Note: the same Python implementation is reused on both sides — the tool_server imports strix.tools and dispatches to the exact function the executor would have called locally. The routing decision happens at the caller, not the tool.

4. Transport Details

HTTP POST /execute request body:

{
  "agent_id": "agent_abc123",
  "tool_name": "terminal_execute",
  "kwargs": {"command": "nmap -sV target.tld", "timeout": 60}
}

Response:

{"result": { "stdout": "…", "exit_code": 0 }, "error": null}

Per-agent cancellation (runtime/tool_server.py:94-97): if the same agent_id submits a new call while a previous one is in-flight, the server cancels the prior task.
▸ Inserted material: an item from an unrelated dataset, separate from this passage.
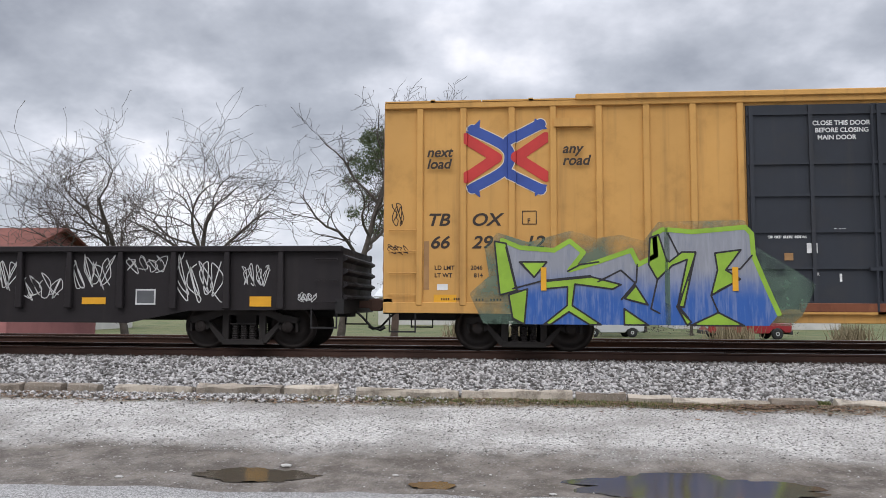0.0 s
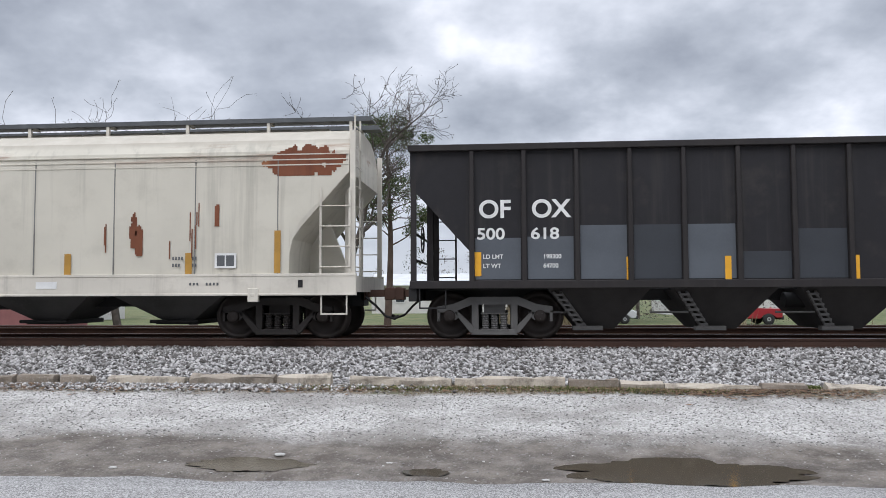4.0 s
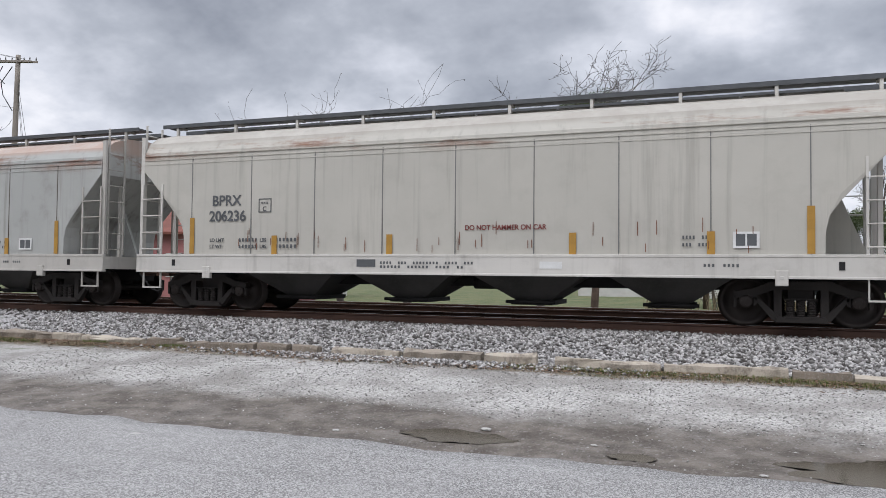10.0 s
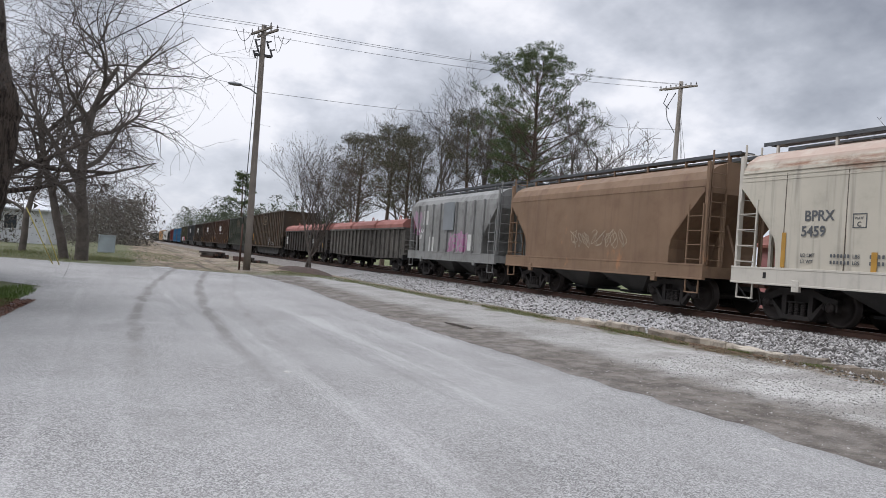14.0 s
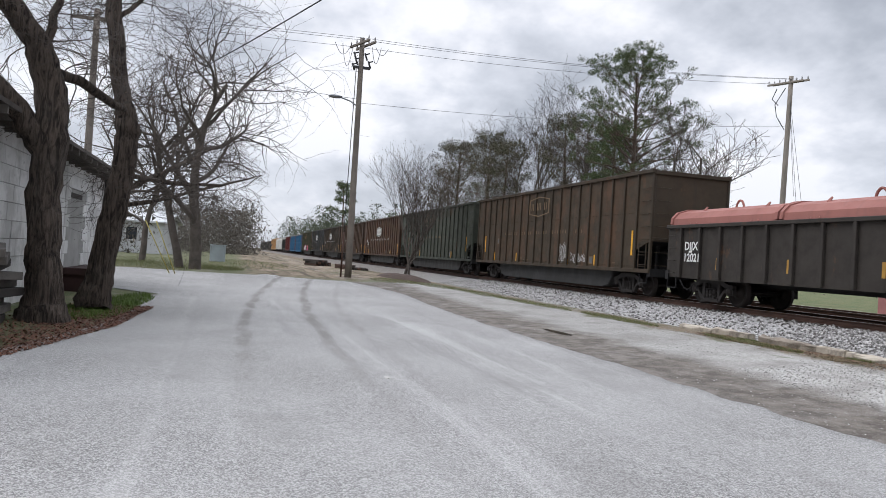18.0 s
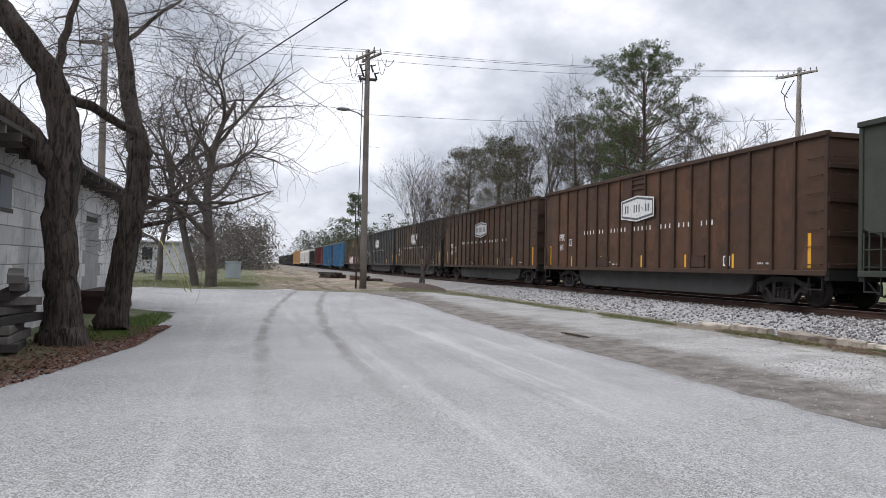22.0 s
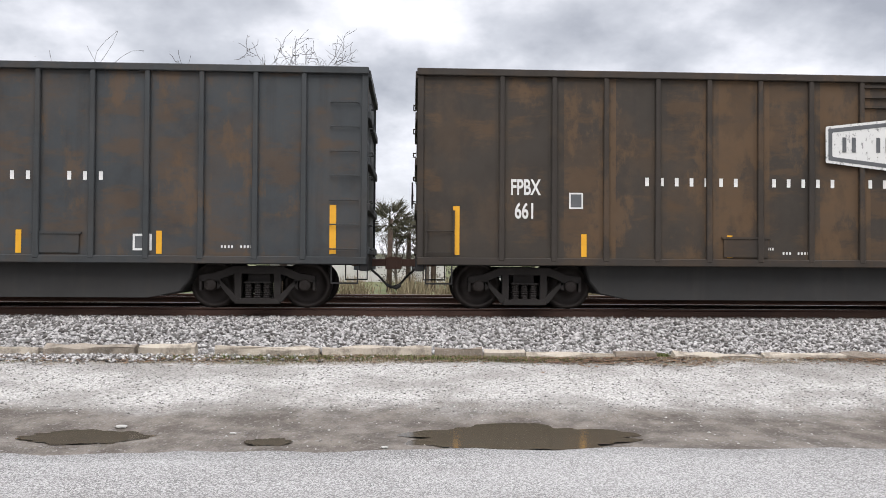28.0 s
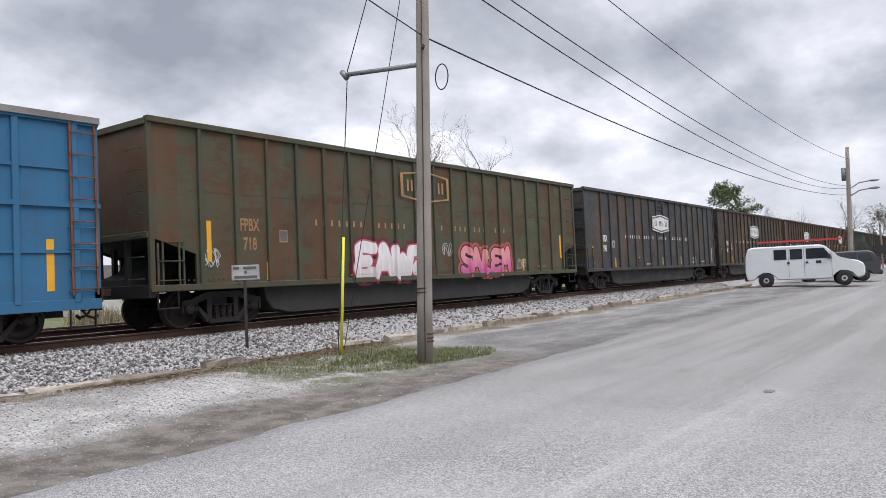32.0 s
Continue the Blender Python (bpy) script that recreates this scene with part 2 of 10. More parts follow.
    return n.done(col, n.step(soot, 0.3, 0.7, rough - 0.03, rough + 0.2), 0.0, 0.25)


STEEL = plain("worn_dark_steel", (0.035, 0.032, 0.030), 0.62, 0.3, 0.4, 5, 0.15)
RAIL = plain("rusty_rail_steel", (0.085, 0.045, 0.032), 0.7, 0.2, 0.35, 4, 0.15)
RAIL_TOP = plain("polished_rail_head", (0.42, 0.40, 0.38), 0.28, 0.9, 0.2, 3, 0.02)
TRUCK = plain("dusty_cast_steel", (0.030, 0.025, 0.0225), 0.75, 0.1, 0.45, 5, 0.2)
TRUCK_GREY = plain("grey_cast_steel", (0.13, 0.125, 0.12), 0.7, 0.1, 0.3, 5, 0.2)
WHEEL = plain("oily_wheel_steel", (0.045, 0.036, 0.032), 0.6, 0.4, 0.4, 4, 0.1)
TREAD = plain("bright_tread_steel", (0.35, 0.34, 0.33), 0.35, 0.9, 0.2, 4, 0.03)
BLACK = plain("black_underframe", (0.018, 0.017, 0.017), 0.7, 0.1, 0.4, 4, 0.15)
YELLOW = plain("yellow_reflective_tape", (0.72, 0.36, 0.02), 0.45, 0.0, 0.15, 10, 0.02)
YELLOW_OLD = plain("faded_ochre_tape", (0.42, 0.23, 0.04), 0.55, 0.0, 0.3, 8, 0.05)
WHITE = plain("white_stencil_paint", (0.72, 0.72, 0.70), 0.6, 0.0, 0.2, 9, 0.03)


def worn_white():
    n = Nodes("worn_white_emblem_paint")
    col = n.mix(n.step(n.noise(7, 7, 0.72, n.mapped((1.6, 1, 0.8))), 0.54, 0.63, 0.0, 0.75), (0.62, 0.62, 0.60), (0.085, 0.085, 0.085))
    return n.done(col, 0.6, 0, 0.3)


WORN_WHITE = worn_white()
GREYINK = plain("dark_grey_stencil_paint", (0.10, 0.105, 0.11), 0.6, 0.0, 0.2, 9, 0.03)
GALV = plain("galvanised_grating", (0.10, 0.105, 0.11), 0.5, 0.4, 0.25, 8, 0.1)


# ---- building blocks ----
def box(bm, x0, x1, y0, y1, z0, z1):
    v = [bm.verts.new((x, y, z)) for x in (x0, x1) for y in (y0, y1) for z in (z0, z1)]
    for f in ((0, 1, 3, 2), (4, 6, 7, 5), (0, 4, 5, 1), (2, 3, 7, 6), (0, 2, 6, 4), (1, 5, 7, 3)):
        bm.faces.new([v[i] for i in f])
    return v


def tube(bm, a, b, r, n=8, r2=None, caps=True):
    a, b = Vector(a), Vector(b)
    q = (b - a).to_track_quat("Z", "Y")
    rings = []
    for p, rad in ((a, r), (b, r if r2 is None else r2)):
        rings.append([bm.verts.new(p + q @ Vector((rad * math.cos(i * math.tau / n), rad * math.sin(i * math.tau / n), 0))) for i in range(n)])
    for i in range(n):
        bm.faces.new((rings[0][i], rings[0][(i + 1) % n], rings[1][(i + 1) % n], rings[1][i])).smooth = n > 6
    if caps:
        bm.faces.new(rings[0][::-1])
        bm.faces.new(rings[1])


def prism(bm, pts, y0, y1):
    """A flat outline of (x, z) points drawn out from y0 to y1."""
    a = [bm.verts.new((x, y0, z)) for x, z in pts]
    b = [bm.verts.new((x, y1, z)) for x, z in pts]
    bm.faces.new(a)
    bm.faces.new(b[::-1])
    for i in range(len(pts)):
        j = (i + 1) % len(pts)
        bm.faces.new((a[j], a[i], b[i], b[j]))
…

This stops long-running tools from bleeding into the next iteration when the user interrupts.

5. Design Observations

Good ideas:

Schemas as data, not docstrings. XML files are the single source of truth for what the LLM sees; the Python functions can be refactored without touching the LLM contract.
Same code, two routes. Tools are routing-agnostic — they don't know if they're running locally or over HTTP, which keeps the implementation simple.
Per-agent cancellation in the server. Solves the "kill in-flight when user hits Esc" problem without needing a side-channel.
Screenshot-as-result. Cleanest multimodal integration — the agent asks for a click, gets back text + an image, and can reason over what appeared on screen without any extra tool.
Tool result truncation + XML wrap. Prevents huge tool outputs (a wordlist fuzz, a semgrep run) from blowing the context window while keeping machine-parseable structure.

Potential pitfalls:

Only the first tool call per message is honored. If the LLM reliably emits two (happens with some providers under pressure), the second is silently dropped. The parser at least stops early on </function> which minimizes waste, but no warning is emitted to the LLM.
Argument type coercion is generous. Passing a string where an int is expected sometimes succeeds, sometimes fails with a bare ValueError. A stricter pre-check with a helpful error message would probably improve the LLM's self-correction.
No circuit breaker on repeated tool errors. If a tool keeps failing (wrong path, bad syntax), the agent can burn iterations without the framework intervening.
Tool schemas live as XML alongside code but are not schema-checked against the function signature at import time. Drift between XML and Python is possible. A lightweight schema == signature test would catch this.